Assyrian sculptures also made their way to France in the Louvre, but it was only in England that the Assyrian style met great popularity. At the time, the British Museum was selling casts of the sculptures displayed in their galleries but they were restricted to Greco-Roman examples. Private companies quickly responded to the public demand for Assyrian memorabilia.
Jewellers produced pieces decorated with scenes and motifs taken from the Assyrian sculptures.
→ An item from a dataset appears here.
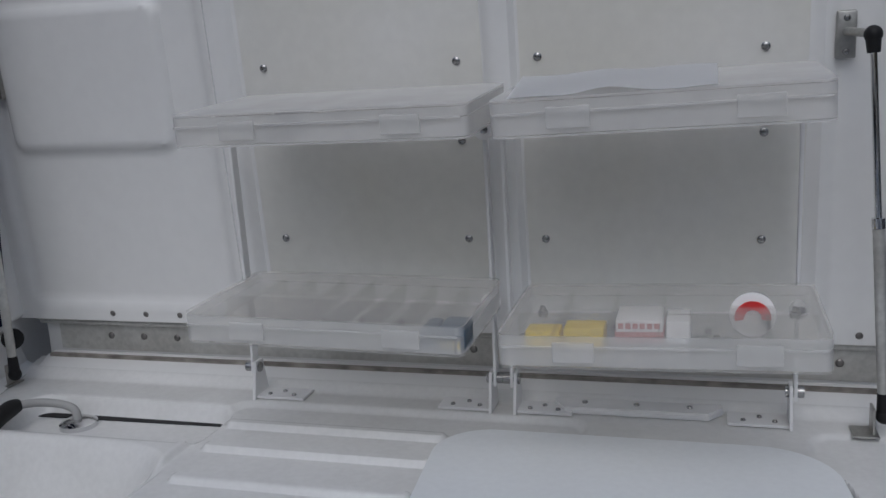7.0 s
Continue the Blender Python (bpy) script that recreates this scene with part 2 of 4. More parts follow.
def spline(pts, k=8):
    pts = [Vector(p) for p in pts]
    out = []
    ext = [2 * pts[0] - pts[1], *pts, 2 * pts[-1] - pts[-2]]
    for i in range(1, len(ext) - 2):
        a, b, c, d = ext[i - 1: i + 3]
        for j in range(k):
            t = j / k
            out.append(0.5 * (2 * b + (c - a) * t + (2 * a - 5 * b + 4 * c - d) * t * t + (3 * b - a - 3 * c + d) * t ** 3))
    return out + [pts[-1]]


def tube(pts, r, n=12, bm=None, radii=None):
    bm = bm or bmesh.new()
    pts = [Vector(p) for p in pts]
    up, rings = None, []
    for i, p in enumerate(pts):
        d = (pts[min(i + 1, len(pts) - 1)] - pts[max(i - 1, 0)]).normalized()
        if up is None:
            up = d.orthogonal().normalized()
        up = (up - d * up.dot(d)).normalized()
        side = d.cross(up)
        rad = radii[i] if radii else r
        rings.append([bm.verts.new(p + rad * (math.cos(2 * math.pi * j / n) * up + math.sin(2 * math.pi * j / n) * side)) for j in range(n)])
    for a, b in zip(rings, rings[1:]):
        for j in range(n):
            bm.faces.new((a[j], a[(j + 1) % n], b[(j + 1) % n], b[j]))
    bm.faces.new(rings[0])
    bm.faces.new(rings[-1])
    return bm


def rrect(x0, x1, y0, y1, r, n=6):
    pts = []
    for cx, cy, a in ((x1 - r, y1 - r, 0), (x0 + r, y1 - r, 90), (x0 + r, y0 + r, 180), (x1 - r, y0 + r, 270)):
        for i in range(n + 1):
            t = radians(a + 90 * i / n)
            pts.append((cx + r * math.cos(t), cy + r * math.sin(t)))
    return pts


def slab(pts, lo, hi, axis="z", bev=0.0, bm=None, seg=2):
    """A plate with the outline pts, from lo to hi along an axis (x: pts are y, z; y: pts are x, z; z: pts are x, y)."""
    bm = bm or bmesh.new()
    put = {"x": lambda a, b, c: (c, a, b), "y": lambda a, b, c: (a, c, b), "z": lambda a, b, c: (a, b, c)}[axis]
    lows = [bm.verts.new(put(a, b, lo)) for a, b in pts]
    highs = [bm.verts.new(put(a, b, hi)) for a, b in pts]
    f1, f2 = bm.faces.new(lows), bm.faces.new(highs)
    for i in range(len(pts)):
        j = (i + 1) % len(pts)
        bm.faces.new((lows[i], lows[j], highs[j], highs[i]))
    if bev:
        bmesh.ops.bevel(bm, geom=list(f1.edges) + list(f2.edges), offset=bev, segments=seg, affect="EDGES")
    return bm


def lathe(c, profile, axis, n=32, bm=None, caps=True):
    """Rings of (radius, height) about an axis vector at c."""
    bm = bm or bmesh.new()
    m = Matrix.Translation(c) @ Vector(axis).to_track_quat("Z", "Y").to_matrix().to_4x4()
    rings = [[bm.verts.new(m @ Vector((r * math.cos(2 * math.pi * i / n), r * math.sin(2 * math.pi * i / n), h))) for i in range(n)] for r, h in profile]
    for a, b in zip(rings, rings[1:]):
        for i in range(n):
            bm.faces.new((a[i], a[(i + 1) % n], b[(i + 1) % n], b[i]))
    if caps:
        bm.faces.new(rings[0])
        bm.faces.new(rings[-1])
    return bm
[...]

Winged bulls and lions, lion hunts and winged genies proved the most popular.
In 1872 George Smith's translation of the 'Flood tablet' (a tablet from the Library of Ashurbanipal, which told a story similar to the great flood story from the Bible) produced a new surge in Assyrian style productions. Jewellery in particular was popular and many beautifully enamelled gold pieces were produced.
Ancient Assyrian designs were even used at the grandest Victorian parties. Fancy dress balls were fashionable in Victorian aristocratic circles. One of the most notorious ones was the Devonshire House ball in 1897 where the guests were expected to dress as historical portraits. Lady de Trafford proudly displayed a dress decorated with Assyrian motifs of blossoms and flower buds while embodying the Assyrian legendary queen Semiramis. Very little was known of Assyrian royal women dresses at the time and a character such as Semiramis was the opportunity to make the most of the costume maker's imagination.
Excavations continued in Mesopotamia from the 19th century onwards, however, this widespread interest for Assyrian motifs in the arts only lasted for about a generation in Britain. At the beginning of the 20th century, Assyrian revival began to wane, probably partly eclipsed by the widely reported, sensational discovery of Tutankhamun's tomb in 1922 by the English archaeologist Howard Carter.
The exhibition I am Ashurbanipal: king of the world, king of Assyria, closed on 24 February 2019.